Some records

=======

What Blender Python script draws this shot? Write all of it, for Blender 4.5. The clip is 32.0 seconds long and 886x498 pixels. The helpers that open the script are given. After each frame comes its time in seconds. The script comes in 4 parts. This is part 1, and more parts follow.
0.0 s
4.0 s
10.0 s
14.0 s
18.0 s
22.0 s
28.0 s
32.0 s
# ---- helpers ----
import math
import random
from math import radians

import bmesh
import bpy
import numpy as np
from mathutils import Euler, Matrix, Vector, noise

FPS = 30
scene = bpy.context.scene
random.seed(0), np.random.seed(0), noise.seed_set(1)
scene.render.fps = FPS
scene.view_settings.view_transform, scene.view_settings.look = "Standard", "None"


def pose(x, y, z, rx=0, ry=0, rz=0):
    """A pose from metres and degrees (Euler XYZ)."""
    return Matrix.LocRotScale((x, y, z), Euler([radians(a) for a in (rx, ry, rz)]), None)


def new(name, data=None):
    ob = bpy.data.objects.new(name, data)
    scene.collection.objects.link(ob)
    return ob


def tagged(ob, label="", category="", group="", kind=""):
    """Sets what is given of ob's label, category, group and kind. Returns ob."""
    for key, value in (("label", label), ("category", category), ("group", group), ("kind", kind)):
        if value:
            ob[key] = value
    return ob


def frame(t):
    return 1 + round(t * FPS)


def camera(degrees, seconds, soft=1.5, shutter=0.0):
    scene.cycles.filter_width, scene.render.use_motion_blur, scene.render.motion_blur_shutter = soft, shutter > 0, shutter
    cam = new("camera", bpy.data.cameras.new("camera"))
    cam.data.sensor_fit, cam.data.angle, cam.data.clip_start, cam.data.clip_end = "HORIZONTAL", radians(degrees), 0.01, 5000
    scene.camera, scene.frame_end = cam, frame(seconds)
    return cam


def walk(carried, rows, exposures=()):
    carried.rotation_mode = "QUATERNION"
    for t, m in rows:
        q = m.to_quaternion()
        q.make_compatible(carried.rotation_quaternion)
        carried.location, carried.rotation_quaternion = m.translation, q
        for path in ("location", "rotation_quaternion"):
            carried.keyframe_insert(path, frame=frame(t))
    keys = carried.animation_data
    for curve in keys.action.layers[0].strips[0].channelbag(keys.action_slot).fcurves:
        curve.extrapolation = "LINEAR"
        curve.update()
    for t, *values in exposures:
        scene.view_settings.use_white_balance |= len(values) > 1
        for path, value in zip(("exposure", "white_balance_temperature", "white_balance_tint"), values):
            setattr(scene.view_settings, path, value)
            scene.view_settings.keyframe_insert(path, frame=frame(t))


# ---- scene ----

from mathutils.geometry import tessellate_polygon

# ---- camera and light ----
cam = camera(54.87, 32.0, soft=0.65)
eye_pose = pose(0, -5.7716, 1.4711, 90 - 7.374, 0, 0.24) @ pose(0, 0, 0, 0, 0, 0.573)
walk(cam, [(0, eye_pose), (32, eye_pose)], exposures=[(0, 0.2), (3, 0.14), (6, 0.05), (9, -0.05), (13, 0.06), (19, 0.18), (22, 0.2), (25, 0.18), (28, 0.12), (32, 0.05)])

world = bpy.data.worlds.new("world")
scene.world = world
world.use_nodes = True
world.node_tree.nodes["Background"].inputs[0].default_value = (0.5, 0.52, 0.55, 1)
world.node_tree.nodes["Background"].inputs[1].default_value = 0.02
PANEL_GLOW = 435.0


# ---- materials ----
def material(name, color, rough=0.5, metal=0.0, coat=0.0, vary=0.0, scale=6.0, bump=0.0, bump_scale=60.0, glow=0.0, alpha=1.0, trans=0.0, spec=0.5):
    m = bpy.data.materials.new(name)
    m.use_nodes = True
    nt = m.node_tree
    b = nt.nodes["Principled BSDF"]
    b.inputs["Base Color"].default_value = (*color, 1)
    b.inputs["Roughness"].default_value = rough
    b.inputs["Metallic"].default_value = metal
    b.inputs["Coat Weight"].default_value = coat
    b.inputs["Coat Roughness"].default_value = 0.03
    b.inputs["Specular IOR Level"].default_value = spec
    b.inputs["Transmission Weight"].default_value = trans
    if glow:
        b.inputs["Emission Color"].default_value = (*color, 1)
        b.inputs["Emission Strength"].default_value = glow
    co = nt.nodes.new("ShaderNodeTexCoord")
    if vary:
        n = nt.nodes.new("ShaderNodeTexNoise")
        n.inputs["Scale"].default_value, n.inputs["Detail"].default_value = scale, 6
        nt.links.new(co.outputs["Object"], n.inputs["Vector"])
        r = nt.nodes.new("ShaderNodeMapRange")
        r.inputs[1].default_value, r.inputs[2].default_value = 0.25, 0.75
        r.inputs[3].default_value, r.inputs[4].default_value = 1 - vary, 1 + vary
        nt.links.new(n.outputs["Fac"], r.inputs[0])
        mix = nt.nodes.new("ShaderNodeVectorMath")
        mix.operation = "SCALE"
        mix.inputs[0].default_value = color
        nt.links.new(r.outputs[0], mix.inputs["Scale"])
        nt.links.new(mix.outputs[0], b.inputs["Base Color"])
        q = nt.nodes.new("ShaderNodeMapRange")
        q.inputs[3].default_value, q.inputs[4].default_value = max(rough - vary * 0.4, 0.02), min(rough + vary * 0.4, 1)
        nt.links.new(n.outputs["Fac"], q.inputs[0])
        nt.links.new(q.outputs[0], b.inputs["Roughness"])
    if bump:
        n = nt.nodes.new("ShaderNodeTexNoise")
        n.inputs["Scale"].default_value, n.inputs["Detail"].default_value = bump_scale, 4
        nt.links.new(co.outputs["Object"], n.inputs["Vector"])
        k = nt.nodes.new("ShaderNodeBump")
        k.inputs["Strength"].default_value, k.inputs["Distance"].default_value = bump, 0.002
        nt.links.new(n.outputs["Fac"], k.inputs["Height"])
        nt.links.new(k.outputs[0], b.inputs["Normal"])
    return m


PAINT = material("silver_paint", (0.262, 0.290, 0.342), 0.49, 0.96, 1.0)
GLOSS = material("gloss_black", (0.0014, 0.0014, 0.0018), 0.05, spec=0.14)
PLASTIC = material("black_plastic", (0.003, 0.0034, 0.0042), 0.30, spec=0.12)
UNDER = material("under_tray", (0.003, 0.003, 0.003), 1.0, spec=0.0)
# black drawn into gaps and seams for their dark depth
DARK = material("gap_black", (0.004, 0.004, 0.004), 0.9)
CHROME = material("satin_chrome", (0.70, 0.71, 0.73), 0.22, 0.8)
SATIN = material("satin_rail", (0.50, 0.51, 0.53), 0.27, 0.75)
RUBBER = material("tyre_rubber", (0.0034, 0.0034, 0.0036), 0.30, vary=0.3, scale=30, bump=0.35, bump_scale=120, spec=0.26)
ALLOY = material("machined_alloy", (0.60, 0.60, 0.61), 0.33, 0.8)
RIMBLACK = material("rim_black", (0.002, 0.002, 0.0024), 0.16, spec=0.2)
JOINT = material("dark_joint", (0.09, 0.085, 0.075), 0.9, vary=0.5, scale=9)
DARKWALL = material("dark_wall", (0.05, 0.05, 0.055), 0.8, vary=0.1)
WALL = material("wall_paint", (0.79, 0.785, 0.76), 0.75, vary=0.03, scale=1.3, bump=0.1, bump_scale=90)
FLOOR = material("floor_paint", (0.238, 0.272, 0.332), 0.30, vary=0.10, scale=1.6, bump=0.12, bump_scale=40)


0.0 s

=======

- **WRITTEN EXERCISE**: Print all the data exactly.

- **EXPECTED ANSWER**:
What Blender Python script draws this shot? Write all of it, for Blender 4.5. The clip is 32.0 seconds long and 886x498 pixels. The helpers that open the script are given. After each frame comes its time in seconds. The script comes in 4 parts. This is part 1, and more parts follow.
0.0 s
4.0 s
10.0 s
14.0 s
18.0 s
22.0 s
28.0 s
32.0 s
# ---- helpers ----
import math
import random
from math import radians

import bmesh
import bpy
import numpy as np
from mathutils import Euler, Matrix, Vector, noise

FPS = 30
scene = bpy.context.scene
random.seed(0), np.random.seed(0), noise.seed_set(1)
scene.render.fps = FPS
scene.view_settings.view_transform, scene.view_settings.look = "Standard", "None"


def pose(x, y, z, rx=0, ry=0, rz=0):
    """A pose from metres and degrees (Euler XYZ)."""
    return Matrix.LocRotScale((x, y, z), Euler([radians(a) for a in (rx, ry, rz)]), None)


def new(name, data=None):
    ob = bpy.data.objects.new(name, data)
    scene.collection.objects.link(ob)
    return ob


def tagged(ob, label="", category="", group="", kind=""):
    """Sets what is given of ob's label, category, group and kind. Returns ob."""
    for key, value in (("label", label), ("category", category), ("group", group), ("kind", kind)):
        if value:
            ob[key] = value
    return ob


def frame(t):
    return 1 + round(t * FPS)


def camera(degrees, seconds, soft=1.5, shutter=0.0):
    scene.cycles.filter_width, scene.render.use_motion_blur, scene.render.motion_blur_shutter = soft, shutter > 0, shutter
    cam = new("camera", bpy.data.cameras.new("camera"))
    cam.data.sensor_fit, cam.data.angle, cam.data.clip_start, cam.data.clip_end = "HORIZONTAL", radians(degrees), 0.01, 5000
    scene.camera, scene.frame_end = cam, frame(seconds)
    return cam


def walk(carried, rows, exposures=()):
    carried.rotation_mode = "QUATERNION"
    for t, m in rows:
        q = m.to_quaternion()
        q.make_compatible(carried.rotation_quaternion)
        carried.location, carried.rotation_quaternion = m.translation, q
        for path in ("location", "rotation_quaternion"):
            carried.keyframe_insert(path, frame=frame(t))
    keys = carried.animation_data
    for curve in keys.action.layers[0].strips[0].channelbag(keys.action_slot).fcurves:
        curve.extrapolation = "LINEAR"
        curve.update()
    for t, *values in exposures:
        scene.view_settings.use_white_balance |= len(values) > 1
        for path, value in zip(("exposure", "white_balance_temperature", "white_balance_tint"), values):
            setattr(scene.view_settings, path, value)
            scene.view_settings.keyframe_insert(path, frame=frame(t))


# ---- scene ----

from mathutils.geometry import tessellate_polygon

# ---- camera and light ----
cam = camera(54.87, 32.0, soft=0.65)
eye_pose = pose(0, -5.7716, 1.4711, 90 - 7.374, 0, 0.24) @ pose(0, 0, 0, 0, 0, 0.573)
walk(cam, [(0, eye_pose), (32, eye_pose)], exposures=[(0, 0.2), (3, 0.14), (6, 0.05), (9, -0.05), (13, 0.06), (19, 0.18), (22, 0.2), (25, 0.18), (28, 0.12), (32, 0.05)])

world = bpy.data.worlds.new("world")
scene.world = world
world.use_nodes = True
world.node_tree.nodes["Background"].inputs[0].default_value = (0.5, 0.52, 0.55, 1)
world.node_tree.nodes["Background"].inputs[1].default_value = 0.02
PANEL_GLOW = 435.0


# ---- materials ----
def material(name, color, rough=0.5, metal=0.0, coat=0.0, vary=0.0, scale=6.0, bump=0.0, bump_scale=60.0, glow=0.0, alpha=1.0, trans=0.0, spec=0.5):
    m = bpy.data.materials.new(name)
    m.use_nodes = True
    nt = m.node_tree
    b = nt.nodes["Principled BSDF"]
    b.inputs["Base Color"].default_value = (*color, 1)
    b.inputs["Roughness"].default_value = rough
    b.inputs["Metallic"].default_value = metal
    b.inputs["Coat Weight"].default_value = coat
    b.inputs["Coat Roughness"].default_value = 0.03
    b.inputs["Specular IOR Level"].default_value = spec
    b.inputs["Transmission Weight"].default_value = trans
    if glow:
        b.inputs["Emission Color"].default_value = (*color, 1)
        b.inputs["Emission Strength"].default_value = glow
    co = nt.nodes.new("ShaderNodeTexCoord")
    if vary:
        n = nt.nodes.new("ShaderNodeTexNoise")
        n.inputs["Scale"].default_value, n.inputs["Detail"].default_value = scale, 6
        nt.links.new(co.outputs["Object"], n.inputs["Vector"])
        r = nt.nodes.new("ShaderNodeMapRange")
        r.inputs[1].default_value, r.inputs[2].default_value = 0.25, 0.75
        r.inputs[3].default_value, r.inputs[4].default_value = 1 - vary, 1 + vary
        nt.links.new(n.outputs["Fac"], r.inputs[0])
        mix = nt.nodes.new("ShaderNodeVectorMath")
        mix.operation = "SCALE"
        mix.inputs[0].default_value = color
        nt.links.new(r.outputs[0], mix.inputs["Scale"])
        nt.links.new(mix.outputs[0], b.inputs["Base Color"])
        q = nt.nodes.new("ShaderNodeMapRange")
        q.inputs[3].default_value, q.inputs[4].default_value = max(rough - vary * 0.4, 0.02), min(rough + vary * 0.4, 1)
        nt.links.new(n.outputs["Fac"], q.inputs[0])
        nt.links.new(q.outputs[0], b.inputs["Roughness"])
    if bump:
        n = nt.nodes.new("ShaderNodeTexNoise")
        n.inputs["Scale"].default_value, n.inputs["Detail"].default_value = bump_scale, 4
        nt.links.new(co.outputs["Object"], n.inputs["Vector"])
        k = nt.nodes.new("ShaderNodeBump")
        k.inputs["Strength"].default_value, k.inputs["Distance"].default_value = bump, 0.002
        nt.links.new(n.outputs["Fac"], k.inputs["Height"])
        nt.links.new(k.outputs[0], b.inputs["Normal"])
    return m


PAINT = material("silver_paint", (0.262, 0.290, 0.342), 0.49, 0.96, 1.0)
GLOSS = material("gloss_black", (0.0014, 0.0014, 0.0018), 0.05, spec=0.14)
PLASTIC = material("black_plastic", (0.003, 0.0034, 0.0042), 0.30, spec=0.12)
UNDER = material("under_tray", (0.003, 0.003, 0.003), 1.0, spec=0.0)
# black drawn into gaps and seams for their dark depth
DARK = material("gap_black", (0.004, 0.004, 0.004), 0.9)
CHROME = material("satin_chrome", (0.70, 0.71, 0.73), 0.22, 0.8)
SATIN = material("satin_rail", (0.50, 0.51, 0.53), 0.27, 0.75)
RUBBER = material("tyre_rubber", (0.0034, 0.0034, 0.0036), 0.30, vary=0.3, scale=30, bump=0.35, bump_scale=120, spec=0.26)
ALLOY = material("machined_alloy", (0.60, 0.60, 0.61), 0.33, 0.8)
RIMBLACK = material("rim_black", (0.002, 0.002, 0.0024), 0.16, spec=0.2)
JOINT = material("dark_joint", (0.09, 0.085, 0.075), 0.9, vary=0.5, scale=9)
DARKWALL = material("dark_wall", (0.05, 0.05, 0.055), 0.8, vary=0.1)
WALL = material("wall_paint", (0.79, 0.785, 0.76), 0.75, vary=0.03, scale=1.3, bump=0.1, bump_scale=90)
FLOOR = material("floor_paint", (0.238, 0.272, 0.332), 0.30, vary=0.10, scale=1.6, bump=0.12, bump_scale=40)


0.0 s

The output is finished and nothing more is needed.